What you have to do: Determine the count of lines holding the string "this". Return only the number.

# start of Recorded information

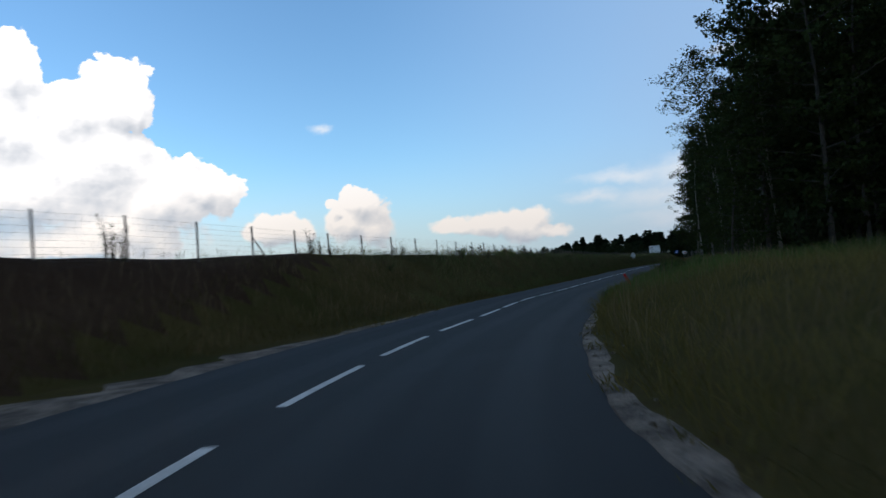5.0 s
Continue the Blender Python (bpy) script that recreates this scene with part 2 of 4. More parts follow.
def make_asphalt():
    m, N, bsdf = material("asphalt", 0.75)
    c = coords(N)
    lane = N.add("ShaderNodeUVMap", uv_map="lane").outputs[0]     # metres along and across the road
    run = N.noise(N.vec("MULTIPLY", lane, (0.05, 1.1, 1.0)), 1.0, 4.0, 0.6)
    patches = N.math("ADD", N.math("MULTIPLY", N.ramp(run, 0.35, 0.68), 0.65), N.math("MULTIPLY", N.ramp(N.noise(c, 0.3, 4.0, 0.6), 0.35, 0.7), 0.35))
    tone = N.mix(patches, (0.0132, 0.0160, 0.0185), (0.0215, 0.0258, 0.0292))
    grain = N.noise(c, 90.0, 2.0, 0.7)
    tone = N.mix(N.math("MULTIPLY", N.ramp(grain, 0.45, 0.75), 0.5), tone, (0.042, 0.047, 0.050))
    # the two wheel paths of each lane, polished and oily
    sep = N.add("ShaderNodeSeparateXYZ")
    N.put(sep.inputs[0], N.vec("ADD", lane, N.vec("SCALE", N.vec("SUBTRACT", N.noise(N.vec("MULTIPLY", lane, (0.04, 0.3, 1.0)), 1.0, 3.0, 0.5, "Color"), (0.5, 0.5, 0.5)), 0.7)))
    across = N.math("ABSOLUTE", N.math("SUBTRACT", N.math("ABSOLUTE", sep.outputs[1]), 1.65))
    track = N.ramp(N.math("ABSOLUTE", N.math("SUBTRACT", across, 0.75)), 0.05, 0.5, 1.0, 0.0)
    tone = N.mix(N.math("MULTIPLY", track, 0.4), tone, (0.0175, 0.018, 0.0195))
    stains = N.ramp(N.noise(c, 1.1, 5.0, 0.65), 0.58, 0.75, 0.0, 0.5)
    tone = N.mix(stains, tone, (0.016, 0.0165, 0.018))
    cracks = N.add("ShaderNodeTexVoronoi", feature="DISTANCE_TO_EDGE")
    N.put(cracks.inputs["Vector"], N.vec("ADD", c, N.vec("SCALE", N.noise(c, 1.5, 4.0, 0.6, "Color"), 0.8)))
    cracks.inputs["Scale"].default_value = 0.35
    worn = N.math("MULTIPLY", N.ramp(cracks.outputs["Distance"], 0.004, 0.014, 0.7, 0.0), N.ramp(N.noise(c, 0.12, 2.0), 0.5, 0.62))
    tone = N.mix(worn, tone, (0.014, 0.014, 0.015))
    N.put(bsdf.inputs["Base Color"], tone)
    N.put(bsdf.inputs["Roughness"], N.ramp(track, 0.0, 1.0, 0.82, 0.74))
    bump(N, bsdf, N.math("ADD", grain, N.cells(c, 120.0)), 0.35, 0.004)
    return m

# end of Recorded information
# start of Recorded information

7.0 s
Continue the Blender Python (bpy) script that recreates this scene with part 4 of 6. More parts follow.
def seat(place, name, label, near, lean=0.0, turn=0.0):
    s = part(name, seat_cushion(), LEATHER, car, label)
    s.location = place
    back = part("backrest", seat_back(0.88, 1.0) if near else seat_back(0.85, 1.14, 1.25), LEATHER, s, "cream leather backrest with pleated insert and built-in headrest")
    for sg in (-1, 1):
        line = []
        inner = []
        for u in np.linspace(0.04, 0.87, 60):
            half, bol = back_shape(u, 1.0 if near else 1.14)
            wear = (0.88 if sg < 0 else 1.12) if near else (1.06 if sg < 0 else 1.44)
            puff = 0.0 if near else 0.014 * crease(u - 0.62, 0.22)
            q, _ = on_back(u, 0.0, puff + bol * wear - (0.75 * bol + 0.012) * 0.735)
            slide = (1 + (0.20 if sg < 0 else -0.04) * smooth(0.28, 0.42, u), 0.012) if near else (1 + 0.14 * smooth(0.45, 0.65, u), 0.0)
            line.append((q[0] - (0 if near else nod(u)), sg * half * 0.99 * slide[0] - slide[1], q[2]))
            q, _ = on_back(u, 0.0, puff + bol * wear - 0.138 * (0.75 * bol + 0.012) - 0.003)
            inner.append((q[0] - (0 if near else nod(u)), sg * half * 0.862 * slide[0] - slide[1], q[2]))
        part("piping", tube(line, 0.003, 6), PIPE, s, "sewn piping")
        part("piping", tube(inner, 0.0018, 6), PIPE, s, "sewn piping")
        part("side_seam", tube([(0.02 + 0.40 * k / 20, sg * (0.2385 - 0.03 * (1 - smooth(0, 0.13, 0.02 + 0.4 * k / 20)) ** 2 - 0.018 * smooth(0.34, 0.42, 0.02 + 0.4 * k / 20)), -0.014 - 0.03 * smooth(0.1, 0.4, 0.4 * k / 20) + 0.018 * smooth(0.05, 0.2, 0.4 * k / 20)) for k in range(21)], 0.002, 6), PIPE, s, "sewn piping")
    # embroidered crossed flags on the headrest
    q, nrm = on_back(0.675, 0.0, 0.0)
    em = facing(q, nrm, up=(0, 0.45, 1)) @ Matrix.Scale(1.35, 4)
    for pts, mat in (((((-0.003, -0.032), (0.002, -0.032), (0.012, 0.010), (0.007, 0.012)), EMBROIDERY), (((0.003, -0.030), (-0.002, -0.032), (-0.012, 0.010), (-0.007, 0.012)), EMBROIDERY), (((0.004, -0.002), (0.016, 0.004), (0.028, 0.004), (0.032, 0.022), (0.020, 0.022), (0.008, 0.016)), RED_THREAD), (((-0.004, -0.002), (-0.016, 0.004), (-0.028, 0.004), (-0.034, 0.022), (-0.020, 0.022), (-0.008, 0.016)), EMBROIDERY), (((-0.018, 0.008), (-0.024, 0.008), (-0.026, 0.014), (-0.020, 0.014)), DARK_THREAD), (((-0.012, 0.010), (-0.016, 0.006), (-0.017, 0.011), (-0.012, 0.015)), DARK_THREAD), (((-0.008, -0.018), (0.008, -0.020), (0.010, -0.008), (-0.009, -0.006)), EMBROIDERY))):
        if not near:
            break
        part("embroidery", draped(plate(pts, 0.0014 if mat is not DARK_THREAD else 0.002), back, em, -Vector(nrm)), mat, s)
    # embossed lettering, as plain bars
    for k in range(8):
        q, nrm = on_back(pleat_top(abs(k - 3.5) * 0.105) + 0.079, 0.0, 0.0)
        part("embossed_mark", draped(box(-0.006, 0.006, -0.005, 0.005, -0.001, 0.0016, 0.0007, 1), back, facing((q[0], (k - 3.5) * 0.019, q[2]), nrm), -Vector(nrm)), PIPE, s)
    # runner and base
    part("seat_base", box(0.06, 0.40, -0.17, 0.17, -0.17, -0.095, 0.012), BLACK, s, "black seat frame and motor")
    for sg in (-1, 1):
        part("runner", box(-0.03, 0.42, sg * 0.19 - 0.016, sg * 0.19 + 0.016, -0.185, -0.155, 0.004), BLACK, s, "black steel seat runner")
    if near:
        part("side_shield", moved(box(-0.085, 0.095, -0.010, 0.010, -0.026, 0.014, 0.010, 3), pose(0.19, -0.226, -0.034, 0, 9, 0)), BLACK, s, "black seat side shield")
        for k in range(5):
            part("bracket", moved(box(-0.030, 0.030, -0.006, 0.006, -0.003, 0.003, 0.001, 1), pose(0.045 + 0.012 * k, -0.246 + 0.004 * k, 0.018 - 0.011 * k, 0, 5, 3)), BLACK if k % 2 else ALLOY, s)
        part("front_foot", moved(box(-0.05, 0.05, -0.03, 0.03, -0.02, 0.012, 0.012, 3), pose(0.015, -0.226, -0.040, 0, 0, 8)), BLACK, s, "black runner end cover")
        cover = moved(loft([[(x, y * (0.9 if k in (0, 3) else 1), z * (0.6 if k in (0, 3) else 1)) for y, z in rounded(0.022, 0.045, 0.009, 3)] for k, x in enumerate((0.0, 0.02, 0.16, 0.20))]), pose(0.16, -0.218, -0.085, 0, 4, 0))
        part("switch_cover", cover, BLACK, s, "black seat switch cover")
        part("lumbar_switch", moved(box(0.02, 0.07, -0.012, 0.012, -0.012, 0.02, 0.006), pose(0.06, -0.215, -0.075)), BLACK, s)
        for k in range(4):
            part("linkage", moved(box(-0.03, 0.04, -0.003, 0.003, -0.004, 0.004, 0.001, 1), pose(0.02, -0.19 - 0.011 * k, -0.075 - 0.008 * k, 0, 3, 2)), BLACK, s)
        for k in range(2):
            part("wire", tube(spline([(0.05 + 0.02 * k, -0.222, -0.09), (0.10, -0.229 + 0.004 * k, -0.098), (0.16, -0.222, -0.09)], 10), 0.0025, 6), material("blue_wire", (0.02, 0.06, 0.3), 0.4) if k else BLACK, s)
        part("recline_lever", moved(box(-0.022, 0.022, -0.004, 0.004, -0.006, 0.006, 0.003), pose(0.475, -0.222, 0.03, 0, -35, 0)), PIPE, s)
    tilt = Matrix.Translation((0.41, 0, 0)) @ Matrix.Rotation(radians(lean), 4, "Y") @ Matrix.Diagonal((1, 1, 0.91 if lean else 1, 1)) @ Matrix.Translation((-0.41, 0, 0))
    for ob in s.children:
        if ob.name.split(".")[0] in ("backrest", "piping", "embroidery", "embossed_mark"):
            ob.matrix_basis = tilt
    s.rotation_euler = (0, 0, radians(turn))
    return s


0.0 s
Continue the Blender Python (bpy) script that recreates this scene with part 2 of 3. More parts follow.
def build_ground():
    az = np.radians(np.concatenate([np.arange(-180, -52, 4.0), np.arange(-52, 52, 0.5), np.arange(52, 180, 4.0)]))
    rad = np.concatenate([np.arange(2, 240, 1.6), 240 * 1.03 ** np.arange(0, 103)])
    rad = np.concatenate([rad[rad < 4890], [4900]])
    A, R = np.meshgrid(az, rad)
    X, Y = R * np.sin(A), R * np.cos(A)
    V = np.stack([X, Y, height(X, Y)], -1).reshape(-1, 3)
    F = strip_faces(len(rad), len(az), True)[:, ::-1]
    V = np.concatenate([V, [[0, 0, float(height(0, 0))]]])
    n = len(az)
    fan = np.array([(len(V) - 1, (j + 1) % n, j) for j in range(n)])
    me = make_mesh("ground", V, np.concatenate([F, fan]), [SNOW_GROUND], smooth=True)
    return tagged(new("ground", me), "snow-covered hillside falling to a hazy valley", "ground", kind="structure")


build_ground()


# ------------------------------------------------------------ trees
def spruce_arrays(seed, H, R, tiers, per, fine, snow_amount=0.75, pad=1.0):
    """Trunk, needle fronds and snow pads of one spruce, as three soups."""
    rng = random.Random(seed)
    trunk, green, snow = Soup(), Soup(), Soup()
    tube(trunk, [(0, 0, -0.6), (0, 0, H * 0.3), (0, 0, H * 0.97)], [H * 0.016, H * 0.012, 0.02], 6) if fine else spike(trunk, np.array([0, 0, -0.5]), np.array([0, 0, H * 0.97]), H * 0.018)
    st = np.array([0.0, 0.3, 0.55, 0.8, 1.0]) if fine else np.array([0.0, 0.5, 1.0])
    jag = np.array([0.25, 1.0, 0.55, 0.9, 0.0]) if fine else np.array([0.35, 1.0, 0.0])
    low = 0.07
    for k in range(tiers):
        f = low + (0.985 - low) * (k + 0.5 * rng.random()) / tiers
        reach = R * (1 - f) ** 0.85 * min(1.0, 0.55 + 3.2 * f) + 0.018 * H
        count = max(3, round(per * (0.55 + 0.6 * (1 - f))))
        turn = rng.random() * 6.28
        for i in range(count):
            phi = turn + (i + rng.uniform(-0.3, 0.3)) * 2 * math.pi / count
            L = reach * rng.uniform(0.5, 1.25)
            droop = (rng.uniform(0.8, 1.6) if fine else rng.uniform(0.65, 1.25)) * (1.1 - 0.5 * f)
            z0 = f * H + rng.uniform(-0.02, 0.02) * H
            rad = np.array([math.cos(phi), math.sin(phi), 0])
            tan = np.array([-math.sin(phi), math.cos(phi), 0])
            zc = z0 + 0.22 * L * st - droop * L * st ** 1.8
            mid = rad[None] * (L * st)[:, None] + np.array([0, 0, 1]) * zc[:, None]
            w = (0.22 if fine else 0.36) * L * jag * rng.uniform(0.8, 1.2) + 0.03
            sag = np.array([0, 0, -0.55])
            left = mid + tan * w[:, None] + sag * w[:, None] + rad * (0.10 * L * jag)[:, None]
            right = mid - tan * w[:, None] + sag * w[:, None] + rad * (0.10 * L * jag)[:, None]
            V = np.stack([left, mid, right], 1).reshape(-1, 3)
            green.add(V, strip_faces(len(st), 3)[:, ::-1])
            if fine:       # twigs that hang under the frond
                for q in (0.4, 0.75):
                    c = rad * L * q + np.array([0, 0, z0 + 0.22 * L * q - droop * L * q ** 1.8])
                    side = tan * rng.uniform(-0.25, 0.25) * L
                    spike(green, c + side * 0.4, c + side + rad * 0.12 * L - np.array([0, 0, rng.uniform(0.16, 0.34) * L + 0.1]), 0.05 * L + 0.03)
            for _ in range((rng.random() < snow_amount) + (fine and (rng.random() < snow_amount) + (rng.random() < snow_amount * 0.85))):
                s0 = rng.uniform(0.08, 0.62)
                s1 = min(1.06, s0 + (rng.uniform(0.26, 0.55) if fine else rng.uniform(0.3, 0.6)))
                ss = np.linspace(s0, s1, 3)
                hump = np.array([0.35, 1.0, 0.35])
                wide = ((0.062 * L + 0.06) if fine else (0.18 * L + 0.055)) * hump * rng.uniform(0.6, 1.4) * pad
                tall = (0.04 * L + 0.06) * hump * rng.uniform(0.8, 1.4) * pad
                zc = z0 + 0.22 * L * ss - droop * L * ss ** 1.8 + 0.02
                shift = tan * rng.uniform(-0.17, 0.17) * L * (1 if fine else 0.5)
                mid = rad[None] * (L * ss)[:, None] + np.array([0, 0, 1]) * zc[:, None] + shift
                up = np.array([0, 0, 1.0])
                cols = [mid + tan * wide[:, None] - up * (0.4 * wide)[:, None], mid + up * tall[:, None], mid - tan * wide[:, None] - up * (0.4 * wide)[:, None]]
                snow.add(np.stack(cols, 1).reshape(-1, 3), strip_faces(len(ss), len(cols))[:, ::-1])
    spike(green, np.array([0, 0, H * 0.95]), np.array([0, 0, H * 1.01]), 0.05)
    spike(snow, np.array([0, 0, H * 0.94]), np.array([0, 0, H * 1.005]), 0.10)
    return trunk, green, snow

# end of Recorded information
# start of Recorded information

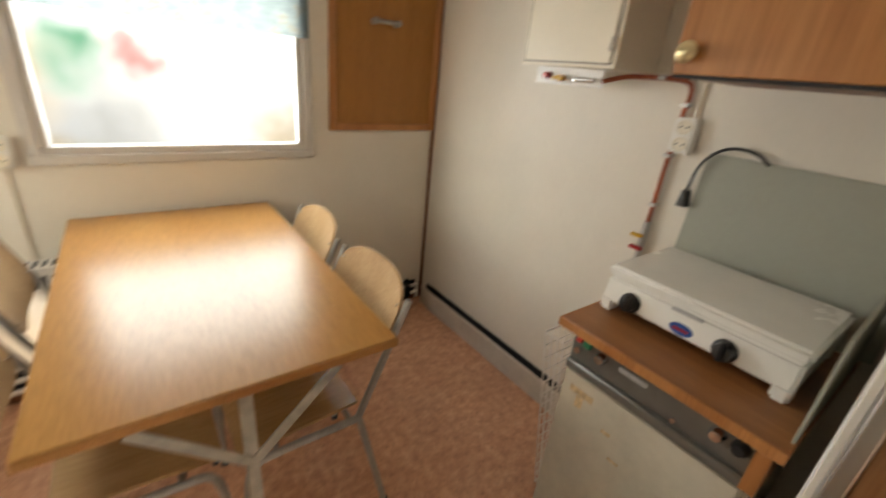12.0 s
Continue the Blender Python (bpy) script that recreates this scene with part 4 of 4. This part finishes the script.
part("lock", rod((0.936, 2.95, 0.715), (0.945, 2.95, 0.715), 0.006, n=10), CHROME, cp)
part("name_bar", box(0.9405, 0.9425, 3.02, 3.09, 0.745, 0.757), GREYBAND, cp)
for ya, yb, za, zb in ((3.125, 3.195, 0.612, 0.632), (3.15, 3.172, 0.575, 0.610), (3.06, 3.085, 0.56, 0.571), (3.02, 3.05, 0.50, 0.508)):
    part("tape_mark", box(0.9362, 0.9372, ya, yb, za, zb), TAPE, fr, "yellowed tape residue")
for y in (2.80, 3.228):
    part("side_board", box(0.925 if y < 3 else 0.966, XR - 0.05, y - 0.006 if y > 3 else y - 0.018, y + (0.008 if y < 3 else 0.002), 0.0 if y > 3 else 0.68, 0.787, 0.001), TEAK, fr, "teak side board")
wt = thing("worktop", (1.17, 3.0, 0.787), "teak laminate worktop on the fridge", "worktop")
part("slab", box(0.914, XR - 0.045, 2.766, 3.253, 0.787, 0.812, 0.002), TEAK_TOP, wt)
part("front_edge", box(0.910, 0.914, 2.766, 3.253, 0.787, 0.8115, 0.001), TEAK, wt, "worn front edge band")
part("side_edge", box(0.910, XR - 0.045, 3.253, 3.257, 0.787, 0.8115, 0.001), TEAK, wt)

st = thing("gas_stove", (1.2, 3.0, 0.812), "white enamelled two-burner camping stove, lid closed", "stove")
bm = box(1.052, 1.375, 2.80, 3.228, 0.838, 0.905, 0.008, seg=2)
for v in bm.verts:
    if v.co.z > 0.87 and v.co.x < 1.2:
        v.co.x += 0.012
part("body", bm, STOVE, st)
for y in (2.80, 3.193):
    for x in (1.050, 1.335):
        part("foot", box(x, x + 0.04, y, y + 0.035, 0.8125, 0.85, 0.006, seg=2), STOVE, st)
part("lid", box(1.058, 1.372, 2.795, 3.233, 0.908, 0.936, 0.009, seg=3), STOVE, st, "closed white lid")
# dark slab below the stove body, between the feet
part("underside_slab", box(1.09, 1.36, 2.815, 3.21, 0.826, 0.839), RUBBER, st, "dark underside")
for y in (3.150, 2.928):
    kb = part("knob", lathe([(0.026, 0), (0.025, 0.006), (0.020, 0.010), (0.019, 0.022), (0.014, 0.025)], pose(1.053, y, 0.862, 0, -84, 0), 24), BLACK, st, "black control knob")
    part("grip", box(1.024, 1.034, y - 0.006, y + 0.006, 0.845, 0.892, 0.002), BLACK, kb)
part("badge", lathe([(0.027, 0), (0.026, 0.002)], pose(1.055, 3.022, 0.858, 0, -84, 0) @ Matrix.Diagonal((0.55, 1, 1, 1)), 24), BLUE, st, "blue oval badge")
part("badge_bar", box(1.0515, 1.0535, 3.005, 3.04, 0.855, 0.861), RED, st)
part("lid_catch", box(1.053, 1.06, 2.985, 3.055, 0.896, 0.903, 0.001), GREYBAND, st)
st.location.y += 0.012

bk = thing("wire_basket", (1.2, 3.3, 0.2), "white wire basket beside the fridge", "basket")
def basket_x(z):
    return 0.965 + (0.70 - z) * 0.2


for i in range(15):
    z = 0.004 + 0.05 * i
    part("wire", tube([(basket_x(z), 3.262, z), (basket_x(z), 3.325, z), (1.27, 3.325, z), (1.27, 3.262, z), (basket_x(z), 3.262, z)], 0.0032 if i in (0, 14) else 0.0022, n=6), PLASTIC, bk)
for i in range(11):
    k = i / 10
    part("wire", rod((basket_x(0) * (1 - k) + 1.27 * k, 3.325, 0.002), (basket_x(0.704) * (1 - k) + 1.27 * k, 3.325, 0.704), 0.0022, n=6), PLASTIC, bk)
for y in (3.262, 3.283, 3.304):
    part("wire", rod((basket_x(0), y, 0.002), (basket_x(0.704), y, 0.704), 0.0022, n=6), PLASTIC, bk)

# end of Recorded information

Reply to the task: 4